## Written request
Your task is to output the listing word for word, with pictures excluded.

<<<<

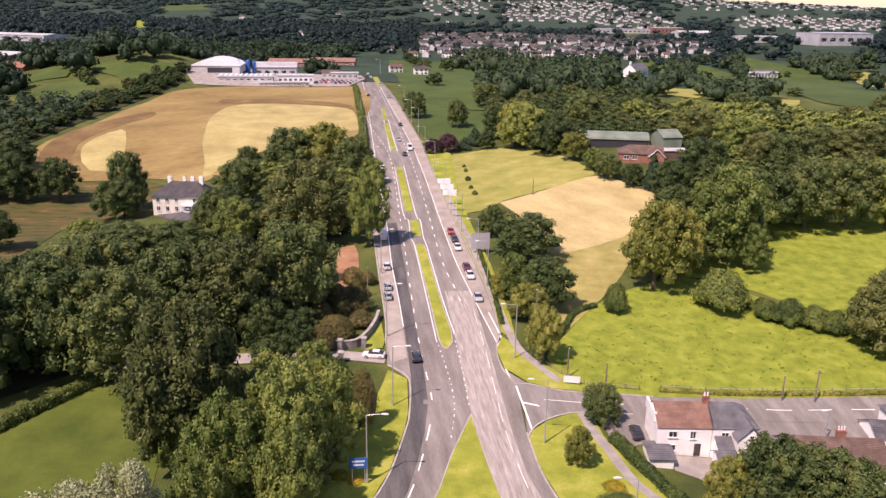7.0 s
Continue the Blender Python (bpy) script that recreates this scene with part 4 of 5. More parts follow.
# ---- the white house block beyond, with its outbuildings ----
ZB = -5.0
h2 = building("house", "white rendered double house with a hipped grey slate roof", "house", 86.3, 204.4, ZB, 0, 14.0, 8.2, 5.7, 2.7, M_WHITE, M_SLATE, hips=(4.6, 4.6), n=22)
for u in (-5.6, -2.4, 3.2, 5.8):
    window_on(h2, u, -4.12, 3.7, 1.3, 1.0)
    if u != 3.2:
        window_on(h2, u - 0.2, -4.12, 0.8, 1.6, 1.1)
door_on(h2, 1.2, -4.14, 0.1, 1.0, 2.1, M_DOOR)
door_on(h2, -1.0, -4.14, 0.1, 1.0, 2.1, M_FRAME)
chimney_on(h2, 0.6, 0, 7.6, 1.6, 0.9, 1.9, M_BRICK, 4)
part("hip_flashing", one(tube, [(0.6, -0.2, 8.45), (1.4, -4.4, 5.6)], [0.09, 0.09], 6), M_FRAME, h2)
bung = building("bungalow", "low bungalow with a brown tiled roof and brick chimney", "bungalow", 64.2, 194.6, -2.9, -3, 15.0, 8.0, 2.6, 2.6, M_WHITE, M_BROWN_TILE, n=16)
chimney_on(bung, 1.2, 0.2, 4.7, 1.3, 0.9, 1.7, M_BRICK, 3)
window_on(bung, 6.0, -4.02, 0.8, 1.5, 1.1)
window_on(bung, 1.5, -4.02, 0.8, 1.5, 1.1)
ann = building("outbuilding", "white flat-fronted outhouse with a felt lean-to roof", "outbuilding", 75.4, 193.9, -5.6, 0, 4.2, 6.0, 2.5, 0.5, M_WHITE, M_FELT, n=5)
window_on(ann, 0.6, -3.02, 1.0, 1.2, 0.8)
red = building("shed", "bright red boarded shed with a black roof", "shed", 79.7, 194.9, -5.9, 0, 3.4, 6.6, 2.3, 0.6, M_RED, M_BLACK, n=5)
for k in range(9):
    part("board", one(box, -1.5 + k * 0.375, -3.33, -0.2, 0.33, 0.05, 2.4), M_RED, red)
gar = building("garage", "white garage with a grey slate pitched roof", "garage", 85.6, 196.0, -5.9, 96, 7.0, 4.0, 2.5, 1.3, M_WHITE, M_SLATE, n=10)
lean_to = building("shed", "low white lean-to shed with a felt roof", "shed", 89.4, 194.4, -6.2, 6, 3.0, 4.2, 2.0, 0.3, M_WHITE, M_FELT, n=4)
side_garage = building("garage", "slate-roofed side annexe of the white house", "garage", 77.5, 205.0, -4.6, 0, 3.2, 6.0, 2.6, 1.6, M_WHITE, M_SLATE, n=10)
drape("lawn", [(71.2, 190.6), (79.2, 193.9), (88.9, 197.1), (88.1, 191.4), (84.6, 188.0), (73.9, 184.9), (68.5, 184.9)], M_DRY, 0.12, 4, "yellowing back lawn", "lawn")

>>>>

## The answer
7.0 s
Continue the Blender Python (bpy) script that recreates this scene with part 4 of 5. More parts follow.
# ---- the white house block beyond, with its outbuildings ----
ZB = -5.0
h2 = building("house", "white rendered double house with a hipped grey slate roof", "house", 86.3, 204.4, ZB, 0, 14.0, 8.2, 5.7, 2.7, M_WHITE, M_SLATE, hips=(4.6, 4.6), n=22)
for u in (-5.6, -2.4, 3.2, 5.8):
    window_on(h2, u, -4.12, 3.7, 1.3, 1.0)
    if u != 3.2:
        window_on(h2, u - 0.2, -4.12, 0.8, 1.6, 1.1)
door_on(h2, 1.2, -4.14, 0.1, 1.0, 2.1, M_DOOR)
door_on(h2, -1.0, -4.14, 0.1, 1.0, 2.1, M_FRAME)
chimney_on(h2, 0.6, 0, 7.6, 1.6, 0.9, 1.9, M_BRICK, 4)
part("hip_flashing", one(tube, [(0.6, -0.2, 8.45), (1.4, -4.4, 5.6)], [0.09, 0.09], 6), M_FRAME, h2)
bung = building("bungalow", "low bungalow with a brown tiled roof and brick chimney", "bungalow", 64.2, 194.6, -2.9, -3, 15.0, 8.0, 2.6, 2.6, M_WHITE, M_BROWN_TILE, n=16)
chimney_on(bung, 1.2, 0.2, 4.7, 1.3, 0.9, 1.7, M_BRICK, 3)
window_on(bung, 6.0, -4.02, 0.8, 1.5, 1.1)
window_on(bung, 1.5, -4.02, 0.8, 1.5, 1.1)
ann = building("outbuilding", "white flat-fronted outhouse with a felt lean-to roof", "outbuilding", 75.4, 193.9, -5.6, 0, 4.2, 6.0, 2.5, 0.5, M_WHITE, M_FELT, n=5)
window_on(ann, 0.6, -3.02, 1.0, 1.2, 0.8)
red = building("shed", "bright red boarded shed with a black roof", "shed", 79.7, 194.9, -5.9, 0, 3.4, 6.6, 2.3, 0.6, M_RED, M_BLACK, n=5)
for k in range(9):
    part("board", one(box, -1.5 + k * 0.375, -3.33, -0.2, 0.33, 0.05, 2.4), M_RED, red)
gar = building("garage", "white garage with a grey slate pitched roof", "garage", 85.6, 196.0, -5.9, 96, 7.0, 4.0, 2.5, 1.3, M_WHITE, M_SLATE, n=10)
lean_to = building("shed", "low white lean-to shed with a felt roof", "shed", 89.4, 194.4, -6.2, 6, 3.0, 4.2, 2.0, 0.3, M_WHITE, M_FELT, n=4)
side_garage = building("garage", "slate-roofed side annexe of the white house", "garage", 77.5, 205.0, -4.6, 0, 3.2, 6.0, 2.6, 1.6, M_WHITE, M_SLATE, n=10)
drape("lawn", [(71.2, 190.6), (79.2, 193.9), (88.9, 197.1), (88.1, 191.4), (84.6, 188.0), (73.9, 184.9), (68.5, 184.9)], M_DRY, 0.12, 4, "yellowing back lawn", "lawn")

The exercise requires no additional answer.